At this time 15% of our pageview traffic (not requests) are detected bots, we estimate that the real bot traffic might be quite a big higher.


Action Items

  • [Erik Z., Joseph] Quantify % of bots detected using regex. DONE. It is about 15% of our pageviews (may have been more before switch to https, we're checking).
  • [Nuria] Investigate whether is possible to set a flag on x-Analytics when a request has no cookies whatsoever, might be a cheap way to probabilistically identify bots. https://phabricator.wikimedia.org/T114370
  • [Analytics Engineering or Research] Studying one month of data give an estimate of bot traffic monthly, weekly and daily so we have a number to work with and communicate to C-level.

Meeting Notes 2015-09-30

Attending: Ellery, Joseph, Leila, Madhu, ErikZ, Nuria

The main driving factor on setting up this meeting is to decide whether is worth committing the effort to identify bots. Tagging Bot traffic will helpful to, for example, be able to use the Last-access method to count uniques: Analytics/Unique_clients/Last_access_solution we went around to give a go of other projects that will benefit from proper bot identification.

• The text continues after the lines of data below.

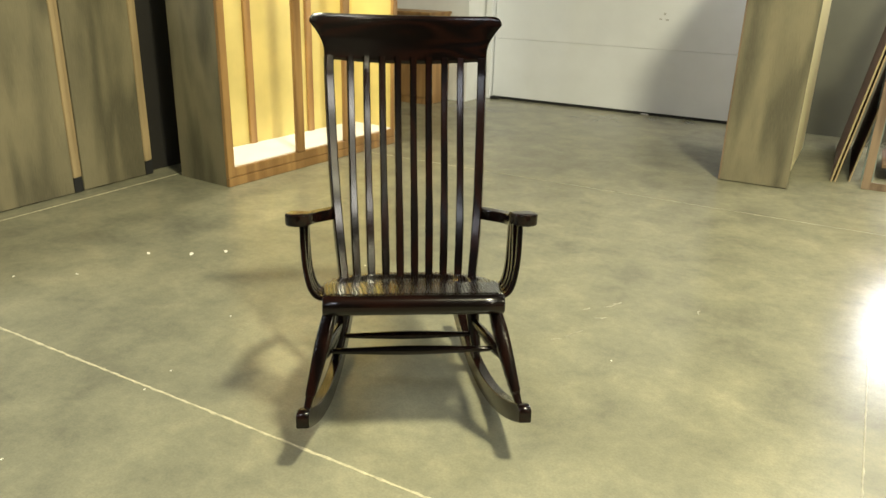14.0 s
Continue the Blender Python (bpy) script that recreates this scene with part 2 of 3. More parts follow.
structure("wall_back", pierced(-4.6, 0.5, 6.02, 6.22, 0, CEILING, [(-2.63, 0.42, 0, 3.27)]), WALL, "white-painted back wall with a sectional door")
structure("wall_back_right", pierced(0.5, 8, 6.02, 6.22, 0, CEILING, [(1.60, 2.10, 1.15, 2.0)]), SHADE_WALL, "back wall with a window, its shade put into an olive-grey colour")
# unseen wall, set here to hold the added tall window
wall_left = structure("wall_left", pierced(-16, 6.02, -0.09, 0.09, 0, CEILING, [(-2.86, -1.92, 0.95, 4.3)]), DIM_WALL, "unseen brown-grey wall added to carry a tall window")
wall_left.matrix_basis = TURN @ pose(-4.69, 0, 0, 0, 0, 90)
# unseen walls, coloured dark to keep their reflections off the wood
structure("wall_right", box(8, 8.2, -16, 6.22, 0, CEILING), DIM_WALL, "unseen wall, kept dark brown-grey to reflect little")
structure("wall_front", box(-4.78, 8, -16.2, -16, 0, CEILING), DIM_WALL, "unseen wall, kept dark brown-grey to reflect little")
# unseen ceiling, near-black so that it doesn't veil the chair
structure("ceiling", box(-4.78, 8.2, -16.2, 6.22, CEILING, CEILING + 0.15), CEIL_PAINT, "unseen ceiling, kept near-black to reflect little", "ceiling")
structure("wall_return", box(-4.6, -2.72, 5.6, 6.016, 0, CEILING), WALL, "white-painted wall return beside the roller door")

# roller door: horizontal sections with a rubber seal
door = structure("door_1", box(-2.60, 0.40, 6.08, 6.10, 0.02, 3.27), DOOR_PAINT, "closed white sectional overhead door with a black bottom seal", "door")
for k in range(5):
    part("door_section", box(-2.60, 0.40, 6.036, 6.078, 0.03 + k * 0.645, 0.03 + k * 0.645 + 0.6425, 0.0015), DOOR_PAINT, door)
part("bottom_seal", box(-2.60, 0.40, 6.04, 6.09, 0.0, 0.028, 0.005), RUBBER, door, "black rubber bottom seal")
part("door_track", box(-2.70, -2.612, 5.98, 6.06, 0.0, 3.0, 0.004), DOOR_PAINT, door, "white steel door track")

# white spot paints the daylight that leaks under the door
part("daylight_gap", box(-0.86, -0.78, 6.026, 6.038, 0.004, 0.016, 0.002), WHITE_BOARD, door, "daylight leak under the door, painted as a white spot")
stop = structure("door_stop", box(-2.60, -2.49, 5.965, 6.024, 0.0, 0.03, 0.008), RUBBER, "black rubber door stop on the floor", "door stop")
for du, dz, w, h in ((0.0, 0.03, 0.022, 0.02), (-0.035, -0.022, 0.026, 0.014), (0.03, -0.026, 0.03, 0.016)):
    part("scuff", box(-0.738 + du - w / 2, -0.738 + du + w / 2, 6.0345, 6.0365, 0.99 + dz - h / 2, 0.99 + dz + h / 2), SMUDGE, door, "grey scuff on the door", False)

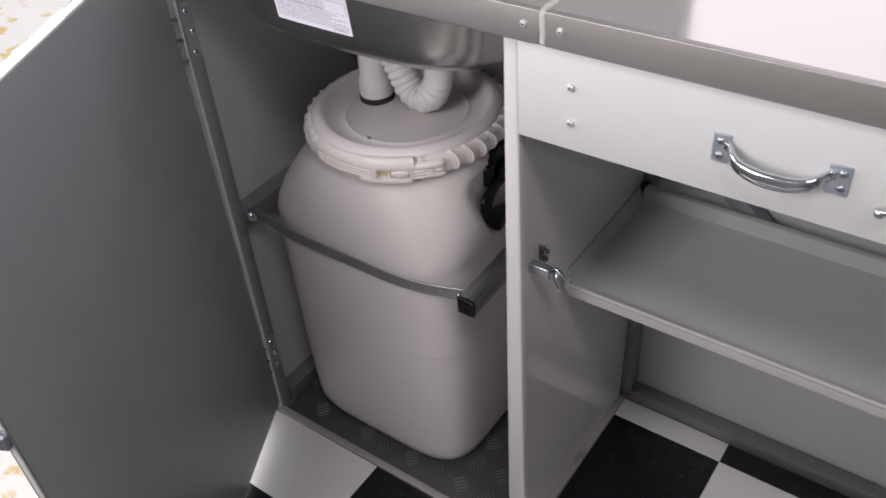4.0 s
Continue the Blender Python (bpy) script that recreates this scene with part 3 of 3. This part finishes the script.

Ellery: Research projects that look at (human) browsing patterns, we need to first filter bots to make sense of data. While tedious this is doable by, for example filtering any minute interval traffic coming from one source at too high of a frequency.

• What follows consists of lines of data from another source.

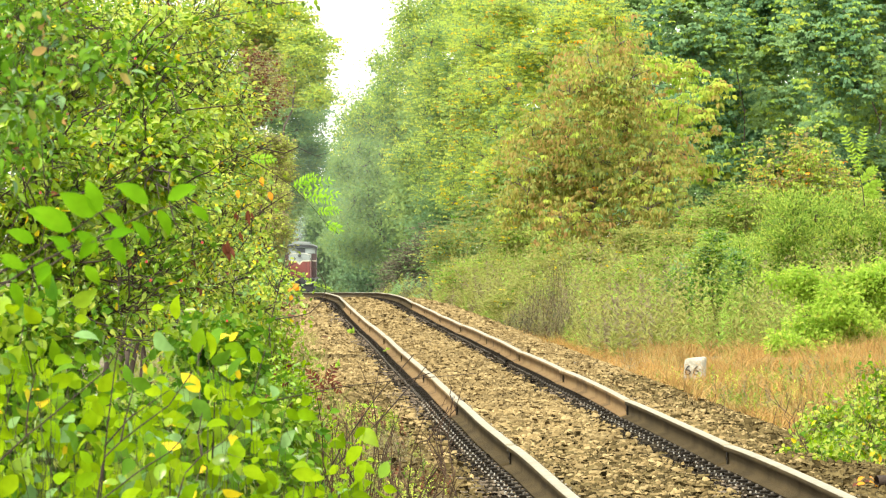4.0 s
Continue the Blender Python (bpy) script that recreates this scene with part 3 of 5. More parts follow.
plant("golden_tree", "tall yellow-green tree with orange tips", "tree", (4.737, 240), [(3.85, 237.0, 8.77, 1.55, 1.6, 1.66), (5.58, 240.0, 9.49, 1.47, 1.47, 1.47), (4.37, 243.0, 6.83, 1.49, 1.49, 1.49), (3.04, 238.5, 5.69, 1.25, 1.46, 1.67), (6.45, 241.5, 9.12, 1.05, 1.16, 1.27), (3.02, 237.0, 7.74, 1.24, 1.45, 1.66), (2.43, 240.0, 3.41, 1.26, 1.36, 1.47)], 470, 84, 0.125, "golden", 106, 0.34, lumps=9, stem_r=0.09, cluster=4, facing=(0, -0.9, 0.35), bare=14, width=0.5, droop=0.6, extra=(("orange", 0.012), ("yellow", 0.05), ("wood", 0.32), ("maple", 0.08)))
plant("maple_tree", "dark green broad-leaved maple", "tree", (11.5, 219), [(8.44, 212.0, 8.19, 1.76, 1.71, 1.67), (11.0, 215.0, 8.09, 1.78, 1.78, 1.78), (9.82, 218.0, 6.09, 1.81, 1.76, 1.71), (11.67, 213.5, 5.44, 1.58, 1.58, 1.58), (10.51, 216.5, 3.79, 2.27, 1.8, 1.32), (7.7, 212.0, 8.74, 1.11, 1.11, 1.11), (9.88, 215.0, 9.22, 2.44, 1.88, 1.31), (8.49, 218.0, 4.38, 1.33, 1.43, 1.52)], 620, 95, 0.17, "maple", 107, 0.26, width=0.62, lumps=9, stem_r=0.045, flat=0.6, sag=0.2, facing=(0, -0.7, 0.5), droop=0.75, cluster=7, bare=30, extra=(("golden", 0.08), ("bush", 0.2)))
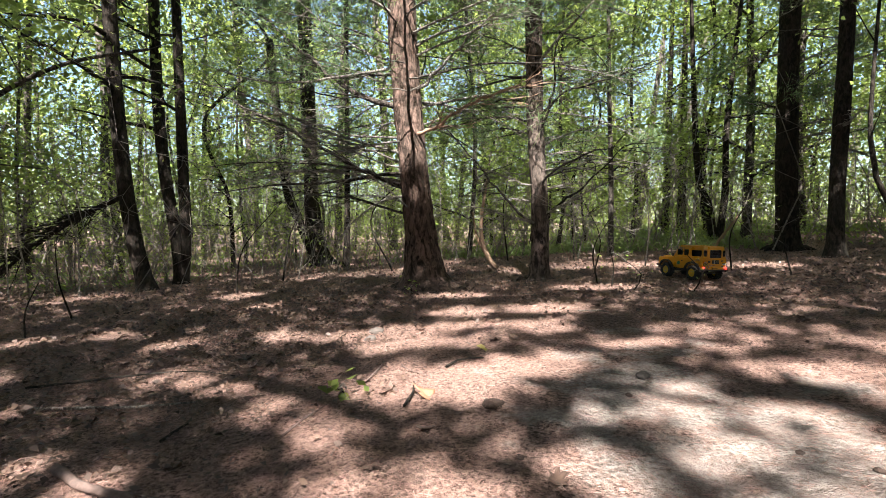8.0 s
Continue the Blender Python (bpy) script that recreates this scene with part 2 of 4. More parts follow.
def build_ground():
    xs, ys = graded(-400, 400, -3.0, 3.0, 0.03), graded(-400, 500, 0.0, 5.0, 0.03)
    x, y = np.meshgrid(xs, ys, indexing="ij")
    rng = np.random.default_rng(4)
    near = np.clip(1.5 - np.hypot(x, y - 2) / 5, 0, 1)
    z = floor_z(x, y) + rng.normal(size=x.shape) * 0.0022 * near
    i, j = np.meshgrid(np.arange(len(xs) - 1), np.arange(len(ys) - 1), indexing="ij")
    w = len(ys)
    f = np.stack([i * w + j, (i + 1) * w + j, (i + 1) * w + j + 1, i * w + j + 1], -1).reshape(-1, 4)
    me = raw_mesh("ground", np.stack([x, y, z], -1).reshape(-1, 3), f, M_GROUND, True)
    return tagged(new("ground", me), "forest floor of bare grey soil and brown pine litter", "ground", kind="structure")


build_ground()

# ---- trees ----


def ridged(rng, lobes=9, depth=0.10):
    """Plates and furrows of old bark."""
    def make(n, sides):
        th = np.linspace(0, 2 * np.pi, sides, endpoint=False)[None]
        k = np.arange(n)[:, None]
        g = rng.normal(size=(n + 4, sides))
        plates = (g[:-4] + g[1:-3] + g[2:-2] + g[3:-1] + g[4:]) / 5 ** 0.5
        out = 1 + depth * 0.12 * np.sin(lobes * th + 2.1 * np.sin(0.35 * k) + 1.3 * np.sin(0.11 * k + 3))
        return out + 0.10 * depth / 0.09 * np.sin(2 * th + 0.05 * k) * 0.5 + plates * depth * 0.34 + rng.normal(size=(n, sides)) * depth * 0.12
    return make


def curve(points, step):
    """A smooth line through points, resampled."""
    p = np.asarray(points, float)
    if len(p) < 3:
        n = max(2, int(np.linalg.norm(p[-1] - p[0]) / step))
        return p[0] + (p[-1] - p[0]) * np.linspace(0, 1, n)[:, None]
    q = np.concatenate([2 * p[:1] - p[1:2], p, 2 * p[-1:] - p[-2:-1]])
    out = []
    for k in range(1, len(q) - 2):
        n = max(2, int(np.linalg.norm(q[k + 1] - q[k]) / step))
        t = np.linspace(0, 1, n, endpoint=False)[:, None]
        a, b, c, d = q[k - 1], q[k], q[k + 1], q[k + 2]
        out.append(0.5 * (2 * b + (c - a) * t + (2 * a - 5 * b + 4 * c - d) * t**2 + (3 * b - a - 3 * c + d) * t**3))
    return np.concatenate(out + [p[-1:]])


def trunk_mesh(points, radius, rng, top=0.55, sides=14, step=0.12, flare=0.35, mat=M_BARK_DARK_SHADED, depth=0.06):
    line = curve(points, step)
    h = np.linspace(0, 1, len(line))
    dist = np.concatenate([[0], np.cumsum(np.linalg.norm(np.diff(line, axis=0), axis=1))])
    r = radius * (1 - (1 - top) * h) * (1 + 0.6 * flare * np.exp(-dist / (radius * 2.6)) + 1.1 * flare * np.exp(-dist / (radius * 0.6)))
    return Soup().tube(line, r, sides, ridged(rng, max(5, sides // 2), depth)).mesh("trunk", mat), line, r


def dead_limb(soup, rng, root, heading, length, radius, rise=0.1, twigs=8, droop=0.15, depth=0):
    """One bare limb with side twigs, bending as it goes out."""
    n = max(5, int(length / 0.12))
    d = np.array([math.cos(heading), math.sin(heading), rise])
    p, pts = np.array(root, float), [np.array(root, float)]
    for k in range(n):
        d = d + rng.normal(size=3) * 0.09
        d[2] -= droop / n
        d /= np.linalg.norm(d)
        p = p + d * length / n
        pts.append(p.copy())
    r = radius * np.linspace(1, 0.22, len(pts))
    soup.tube(pts, r, 6 if radius > 0.012 else 4 if radius > 0.005 else 3)
    tips = [pts[-1]]
    for _ in range(twigs):
        k = rng.integers(max(1, n // 5), n)
        side = heading + rng.choice([-1, 1]) * rng.uniform(0.5, 1.1)
        if depth < 1:
            tips += dead_limb(soup, rng, pts[k], side, length * rng.uniform(0.18, 0.5) * (1.2 - k / n), max(0.003, r[k] * 0.55), rng.uniform(-0.3, 0.4), int(rng.integers(1, 4)), 0.1, depth + 1)
        else:
            e = pts[k] + np.array([math.cos(side), math.sin(side), rng.uniform(-0.5, 0.5)]) * length * rng.uniform(0.2, 0.5)
            soup.tube([pts[k], (pts[k] + e) / 2 + rng.normal(size=3) * 0.01, e], [max(0.0025, r[k] * 0.5)] * 2 + [0.0015], 3)
            tips.append(e)
    return tips


def at_height(line, radii, z):
    k = int(np.argmin(np.abs(line[:, 2] - z)))
    return line[k], radii[k]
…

Leila: Having properly tagged bots will help teams like Readership to truly know the amount of human pageviews we have. c-levels are not in general aware of true bot traffic

Joseph: agreeing it will be useful but not sure if worth computational cost, if we set cookies and trace requests with and without cookies we are half the way there. Madhu: let's investigate whether we can inspect cookies on varnish and tag requests that do not have any (see action items)

Our new code identifies 15% of pageviews as bots. Erik (and QChris) are pretty sure that regex catches up to 95% of non-malicious bots. To be done: check that the percentage bots in all pageviews was higher before mid 2015 (not that much, it seems, Erik will check further).

What about uniques? Don't they suffer from this bot problem when we are to implement them?

Ellery & Leila: No, cause we can use the "2+ visit" data we will get easily with uniques to estimate out "1 visit". Increasing the 2+ KPI will work as a proxy to increase the 1+ KPI.